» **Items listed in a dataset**
>> BEGIN

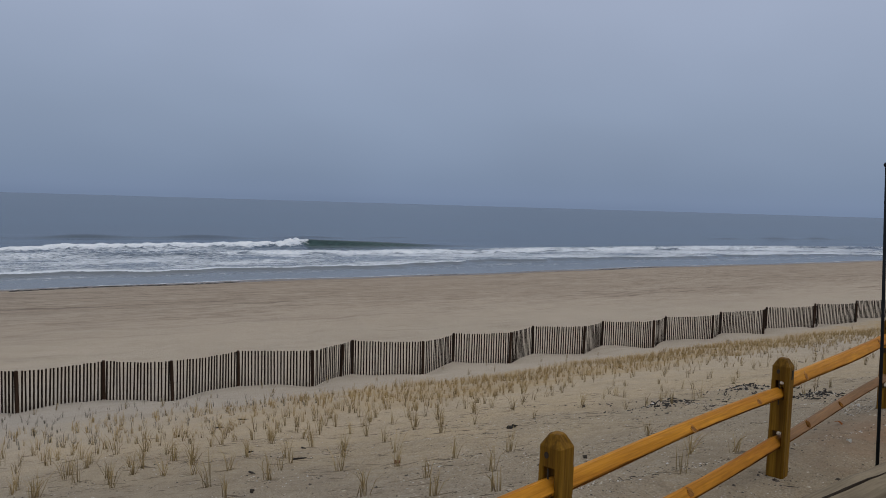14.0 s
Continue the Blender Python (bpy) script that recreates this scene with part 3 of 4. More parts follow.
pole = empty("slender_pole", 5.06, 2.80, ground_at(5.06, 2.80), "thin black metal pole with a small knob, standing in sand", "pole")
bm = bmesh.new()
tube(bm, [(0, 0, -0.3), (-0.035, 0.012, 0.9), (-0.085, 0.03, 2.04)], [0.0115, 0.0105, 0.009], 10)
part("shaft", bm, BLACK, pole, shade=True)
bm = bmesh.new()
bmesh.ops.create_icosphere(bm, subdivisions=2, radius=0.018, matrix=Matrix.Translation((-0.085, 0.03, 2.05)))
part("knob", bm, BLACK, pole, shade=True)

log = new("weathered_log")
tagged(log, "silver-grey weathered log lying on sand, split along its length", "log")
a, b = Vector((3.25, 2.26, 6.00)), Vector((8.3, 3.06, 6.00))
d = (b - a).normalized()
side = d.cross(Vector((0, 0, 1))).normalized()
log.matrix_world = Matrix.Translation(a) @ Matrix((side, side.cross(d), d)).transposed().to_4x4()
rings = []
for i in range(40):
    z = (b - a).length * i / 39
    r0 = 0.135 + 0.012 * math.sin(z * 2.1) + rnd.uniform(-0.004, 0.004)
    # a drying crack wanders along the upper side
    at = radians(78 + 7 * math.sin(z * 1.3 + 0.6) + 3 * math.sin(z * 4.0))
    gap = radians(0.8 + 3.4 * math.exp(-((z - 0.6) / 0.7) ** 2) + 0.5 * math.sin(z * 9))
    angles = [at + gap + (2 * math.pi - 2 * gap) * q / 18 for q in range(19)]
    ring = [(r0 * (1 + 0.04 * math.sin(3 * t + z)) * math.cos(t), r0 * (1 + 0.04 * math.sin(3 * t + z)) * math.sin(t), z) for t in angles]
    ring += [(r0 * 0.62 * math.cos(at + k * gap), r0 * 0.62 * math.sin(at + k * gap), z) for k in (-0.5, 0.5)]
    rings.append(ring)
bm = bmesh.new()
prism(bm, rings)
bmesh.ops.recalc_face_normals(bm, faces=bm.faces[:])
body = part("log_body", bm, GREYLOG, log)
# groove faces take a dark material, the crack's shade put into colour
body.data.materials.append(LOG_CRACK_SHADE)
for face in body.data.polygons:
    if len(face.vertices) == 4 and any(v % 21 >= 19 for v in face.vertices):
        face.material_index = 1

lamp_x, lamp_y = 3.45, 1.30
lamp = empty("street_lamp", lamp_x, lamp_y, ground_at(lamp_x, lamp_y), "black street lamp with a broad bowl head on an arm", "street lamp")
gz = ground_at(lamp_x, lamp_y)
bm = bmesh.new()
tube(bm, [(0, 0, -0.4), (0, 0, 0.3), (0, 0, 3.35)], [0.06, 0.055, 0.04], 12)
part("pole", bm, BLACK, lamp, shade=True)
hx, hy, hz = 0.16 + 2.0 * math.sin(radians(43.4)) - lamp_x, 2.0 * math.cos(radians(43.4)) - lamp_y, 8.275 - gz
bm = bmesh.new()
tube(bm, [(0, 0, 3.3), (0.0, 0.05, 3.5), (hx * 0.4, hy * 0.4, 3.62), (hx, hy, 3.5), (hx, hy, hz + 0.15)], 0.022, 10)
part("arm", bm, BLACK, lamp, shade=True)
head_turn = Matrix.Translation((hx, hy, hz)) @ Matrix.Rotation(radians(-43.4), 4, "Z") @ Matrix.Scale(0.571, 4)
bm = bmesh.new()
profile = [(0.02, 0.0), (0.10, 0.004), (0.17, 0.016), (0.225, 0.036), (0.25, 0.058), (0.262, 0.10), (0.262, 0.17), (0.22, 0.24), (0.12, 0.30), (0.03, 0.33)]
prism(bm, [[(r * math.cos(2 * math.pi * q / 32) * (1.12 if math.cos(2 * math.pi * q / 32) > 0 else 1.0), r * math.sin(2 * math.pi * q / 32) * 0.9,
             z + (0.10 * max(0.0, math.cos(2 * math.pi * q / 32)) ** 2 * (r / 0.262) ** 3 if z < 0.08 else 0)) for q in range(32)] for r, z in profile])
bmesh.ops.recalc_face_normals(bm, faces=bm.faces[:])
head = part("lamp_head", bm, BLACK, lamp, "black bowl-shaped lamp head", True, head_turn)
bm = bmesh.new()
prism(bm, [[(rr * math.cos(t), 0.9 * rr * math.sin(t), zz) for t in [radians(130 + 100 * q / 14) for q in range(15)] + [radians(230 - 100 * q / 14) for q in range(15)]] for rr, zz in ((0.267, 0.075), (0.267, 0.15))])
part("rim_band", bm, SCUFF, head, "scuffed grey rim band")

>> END
>> BEGIN

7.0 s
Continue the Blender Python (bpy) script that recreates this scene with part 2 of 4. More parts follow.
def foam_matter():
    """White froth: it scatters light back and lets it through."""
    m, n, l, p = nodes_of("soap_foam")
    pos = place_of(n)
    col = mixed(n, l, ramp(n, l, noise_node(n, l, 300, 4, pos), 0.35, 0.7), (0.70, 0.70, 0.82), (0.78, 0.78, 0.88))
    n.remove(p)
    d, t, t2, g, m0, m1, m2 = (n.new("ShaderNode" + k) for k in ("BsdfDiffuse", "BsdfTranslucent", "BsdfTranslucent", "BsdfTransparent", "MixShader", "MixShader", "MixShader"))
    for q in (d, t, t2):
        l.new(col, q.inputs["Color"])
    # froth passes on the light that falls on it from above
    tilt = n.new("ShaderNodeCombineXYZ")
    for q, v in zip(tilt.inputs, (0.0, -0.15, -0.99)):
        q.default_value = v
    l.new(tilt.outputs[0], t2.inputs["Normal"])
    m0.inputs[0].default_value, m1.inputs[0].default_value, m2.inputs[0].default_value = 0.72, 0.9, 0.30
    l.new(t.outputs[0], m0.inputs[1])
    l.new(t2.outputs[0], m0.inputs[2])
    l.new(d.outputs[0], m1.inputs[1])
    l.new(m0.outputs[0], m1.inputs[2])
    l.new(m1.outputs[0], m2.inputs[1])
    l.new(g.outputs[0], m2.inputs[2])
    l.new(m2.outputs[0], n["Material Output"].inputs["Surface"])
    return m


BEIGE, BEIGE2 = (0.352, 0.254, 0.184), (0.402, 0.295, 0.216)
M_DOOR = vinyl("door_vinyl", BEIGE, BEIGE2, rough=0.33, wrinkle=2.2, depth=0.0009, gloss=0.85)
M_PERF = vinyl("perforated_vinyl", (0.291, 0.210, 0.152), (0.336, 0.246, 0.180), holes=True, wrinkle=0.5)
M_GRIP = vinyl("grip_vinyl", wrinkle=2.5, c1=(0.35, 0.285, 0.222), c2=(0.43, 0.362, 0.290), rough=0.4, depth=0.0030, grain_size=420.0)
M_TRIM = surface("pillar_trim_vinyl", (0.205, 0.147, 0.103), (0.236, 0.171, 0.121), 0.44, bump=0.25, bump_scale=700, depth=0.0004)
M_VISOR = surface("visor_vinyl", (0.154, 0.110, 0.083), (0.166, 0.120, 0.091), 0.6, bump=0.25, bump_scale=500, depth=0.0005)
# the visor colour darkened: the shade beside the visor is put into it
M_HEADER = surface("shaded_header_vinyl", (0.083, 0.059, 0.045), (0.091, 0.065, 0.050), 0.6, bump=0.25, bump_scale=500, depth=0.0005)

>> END
>> BEGIN

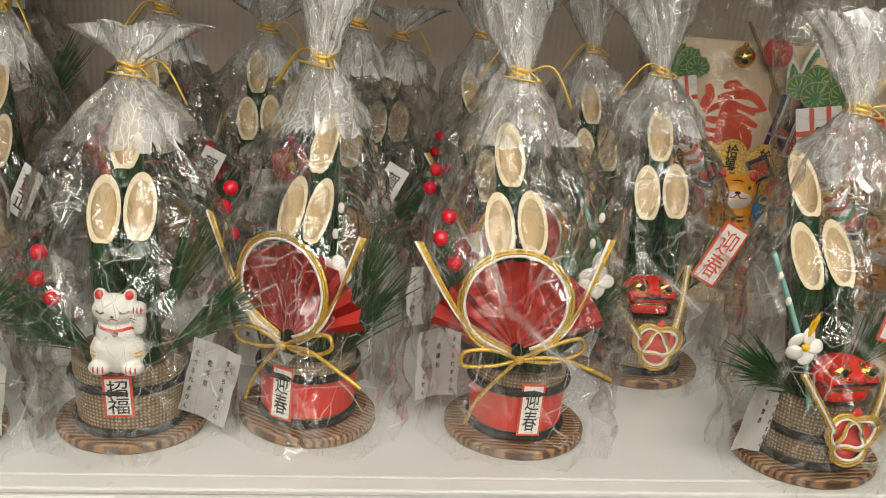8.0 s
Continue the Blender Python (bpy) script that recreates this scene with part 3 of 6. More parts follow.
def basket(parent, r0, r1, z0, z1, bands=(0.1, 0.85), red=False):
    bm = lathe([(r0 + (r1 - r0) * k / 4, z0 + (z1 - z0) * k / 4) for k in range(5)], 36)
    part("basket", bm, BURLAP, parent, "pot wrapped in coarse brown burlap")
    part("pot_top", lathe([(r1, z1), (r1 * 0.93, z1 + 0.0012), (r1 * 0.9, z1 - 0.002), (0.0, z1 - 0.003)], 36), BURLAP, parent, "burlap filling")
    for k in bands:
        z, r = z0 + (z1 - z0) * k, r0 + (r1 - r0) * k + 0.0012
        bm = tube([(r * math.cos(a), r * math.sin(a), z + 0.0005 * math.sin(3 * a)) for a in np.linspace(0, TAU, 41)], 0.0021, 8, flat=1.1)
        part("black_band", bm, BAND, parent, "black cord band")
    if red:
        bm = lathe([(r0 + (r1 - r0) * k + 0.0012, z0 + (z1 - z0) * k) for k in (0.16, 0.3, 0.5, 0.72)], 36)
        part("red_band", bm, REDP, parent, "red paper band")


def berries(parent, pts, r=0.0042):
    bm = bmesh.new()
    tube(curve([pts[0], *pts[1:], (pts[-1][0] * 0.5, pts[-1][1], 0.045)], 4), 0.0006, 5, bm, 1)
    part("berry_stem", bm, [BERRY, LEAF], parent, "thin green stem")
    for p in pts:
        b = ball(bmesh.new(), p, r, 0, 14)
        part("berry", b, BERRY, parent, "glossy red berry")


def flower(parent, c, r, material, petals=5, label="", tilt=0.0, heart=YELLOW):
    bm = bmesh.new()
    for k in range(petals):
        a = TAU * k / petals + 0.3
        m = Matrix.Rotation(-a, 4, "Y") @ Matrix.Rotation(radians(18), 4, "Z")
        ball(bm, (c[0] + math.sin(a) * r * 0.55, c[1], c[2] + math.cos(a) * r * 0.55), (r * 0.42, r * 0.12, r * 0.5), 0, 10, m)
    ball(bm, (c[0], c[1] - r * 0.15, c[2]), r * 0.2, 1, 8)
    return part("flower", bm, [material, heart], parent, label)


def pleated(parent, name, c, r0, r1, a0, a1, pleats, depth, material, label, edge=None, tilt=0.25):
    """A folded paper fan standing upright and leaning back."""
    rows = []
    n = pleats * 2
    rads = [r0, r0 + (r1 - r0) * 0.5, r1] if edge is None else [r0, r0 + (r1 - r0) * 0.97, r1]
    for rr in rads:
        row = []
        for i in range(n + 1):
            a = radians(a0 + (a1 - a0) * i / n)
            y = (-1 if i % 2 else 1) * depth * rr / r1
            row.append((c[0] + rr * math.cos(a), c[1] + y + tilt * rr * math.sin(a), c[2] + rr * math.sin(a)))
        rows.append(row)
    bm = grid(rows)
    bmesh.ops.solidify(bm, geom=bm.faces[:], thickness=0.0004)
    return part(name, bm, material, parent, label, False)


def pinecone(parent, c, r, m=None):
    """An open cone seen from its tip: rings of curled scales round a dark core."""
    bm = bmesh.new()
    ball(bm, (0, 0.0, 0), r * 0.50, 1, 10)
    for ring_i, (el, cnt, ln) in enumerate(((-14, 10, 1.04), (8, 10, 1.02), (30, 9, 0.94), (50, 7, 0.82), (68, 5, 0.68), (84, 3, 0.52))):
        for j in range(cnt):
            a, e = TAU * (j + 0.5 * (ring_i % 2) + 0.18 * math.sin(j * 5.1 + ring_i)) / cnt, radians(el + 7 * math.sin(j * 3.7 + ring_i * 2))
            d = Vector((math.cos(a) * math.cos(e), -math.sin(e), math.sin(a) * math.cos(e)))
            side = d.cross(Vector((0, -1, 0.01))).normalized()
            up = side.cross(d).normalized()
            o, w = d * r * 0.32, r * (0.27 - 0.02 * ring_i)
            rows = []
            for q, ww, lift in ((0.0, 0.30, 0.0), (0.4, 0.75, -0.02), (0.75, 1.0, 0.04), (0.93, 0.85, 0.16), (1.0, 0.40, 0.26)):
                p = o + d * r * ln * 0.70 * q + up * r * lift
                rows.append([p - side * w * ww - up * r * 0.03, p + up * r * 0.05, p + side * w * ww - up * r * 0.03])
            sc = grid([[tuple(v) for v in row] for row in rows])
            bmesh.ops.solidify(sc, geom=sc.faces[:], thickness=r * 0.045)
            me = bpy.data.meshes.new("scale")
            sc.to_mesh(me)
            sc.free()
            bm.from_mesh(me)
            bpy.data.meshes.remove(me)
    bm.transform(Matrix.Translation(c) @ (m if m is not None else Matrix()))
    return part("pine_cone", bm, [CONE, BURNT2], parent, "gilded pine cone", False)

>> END

» **Problem description**
Among the lines of the data above, count those holding "this" and state only the number.

» **Output of the task**
3